OK so CES was last week which means that this year I saw a 150″ plasma TV instead of the mere 130″ one I saw last year. I’m a product designer. I work in the consumer electronics field. I’ve seen everything before you have. Therefore, I’m jaded. It was still good to go, though, if only for the residuals of CES. In this case, said residuals were:
.: losing a good chunk of money at the blackjack table. This sounds like sarcasm, but it’s actually a good thing. Any time I get to play cards is a good thing. Does that sound like I have a problem?
.: The Peppermill
.: The Rio buffet. Unfortunately, the Rio seafood buffet was closed for remodeling, but that didn’t stop me and my friend from destroying the dreams of many many crabs at the normal one.

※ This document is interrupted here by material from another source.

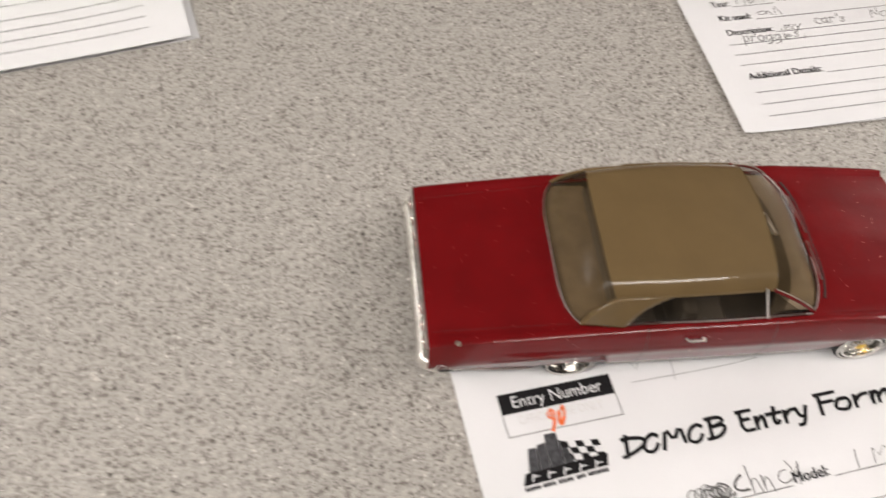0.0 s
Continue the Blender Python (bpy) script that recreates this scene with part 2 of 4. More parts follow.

But who is Roxie you ask? Roxie, friends, is a Las Vegas hooker.
One thing to note: I have never, nor do I plan to, taken advantage of the services of a lady of the night. Oddly, though, I have had an astounding number of opportunities to. Be it the random girl looking for money for blow in Santa Cruz, the wave upon wave of “karaoke” girls in China, the probably not legal but tolerated working girls in Madrid, or the now Roxie…I’ve had plenty of opportunity, I’ve just always liked to think I should be interesting and attractive enough to not have to pay for it.
I’ll leave out the comment about how you pay for it, one way or another, with every girl you’re with. Oops, I commented after all.
Anyway, Roxie (her real name is Roxanne, see. Really! I asked her! It must be true!) and I met at the Hard Rock where my shirt was slowly being stripped off my back by a series of 4-card 21’s and busts. I had noticed her earlier at the bar, and then again in a group of guys chatting her up, and then now at a slot machine 5 feet from me. I remember thinking when I saw her surrounded by guys, “Poor girl, she’s like one of 10 girl in this place and she’s surrounded by CES dorks.” An aside, since when does the Hard Rock only have 10 girls in it? It was very strange.
At any rate, Roxie is a hot little Asian girl, which, along with blonds, brunettes, and redheads, is my favorite type of girl. My friends and I are trying to decide where next to go (because this place is dead anyway), so I take that opportunity to walk up to Roxie and start talking. I’m charming, I’m witty, I’m hilarious. It’s amazing! I’ve always been reasonably good at talking to girls, but I’m doing really really well. I gain confidence. Self-respect. I am a minor god amongst mere mean. I’m doing so well that a few of my friends wander over to ride my coat-tails. “Dave’s talking to a hot girl,” they think to themselves, “Let’s get over there!”
It’s pretty clear by this point that I’m the shit. There’s no doubt that I will clearly be “hooking up” tonight as the kids say. At the height of my bravado, I make another pithy, genius observation and point out how it must have sucked to be one of ten girls in the whole place that night. How she must be constantly hit on by dorks like me (charming self-deprecation). She says, “Yeah, every girl you meet tonight will be working.” Then fixing me with a meaningful look, “Yup. Every. Girl. Will be working.”
I choose to believe I’m still charming…even if it IS her job to think so. I’m savvy. I go with the flow. We talk some more, I get her phone number (what?!), she hangs out with my friends for a while, we leave her and go to the next place. Then, the curiosity strikes, and the text messaging starts. Surely I can get her to just hang out for the hell of it, right? Wrong. Back and forth from the hours of midnight to 3:30, she asks me if I want a “date”. I say well of course I do but I’d rather you just meet up at The Peppermill.
It will cost you.
Of course, what kind of damage are we talking about?
I just dropped your fee at the blackjack table. Come hang out instead.
Use your credit card. Go to the ATM 🙂
You’re worth it, but I have rent to make in LA. Let’s get something to eat
No, I need cash.
Too bad, maybe next time.
And that is how I have a working girl’s phone number and know that she goes for $500/hour. FIVE HUNDRED AN HOUR! If I’m paying that much, there better be something cool I don’t even know about, yet.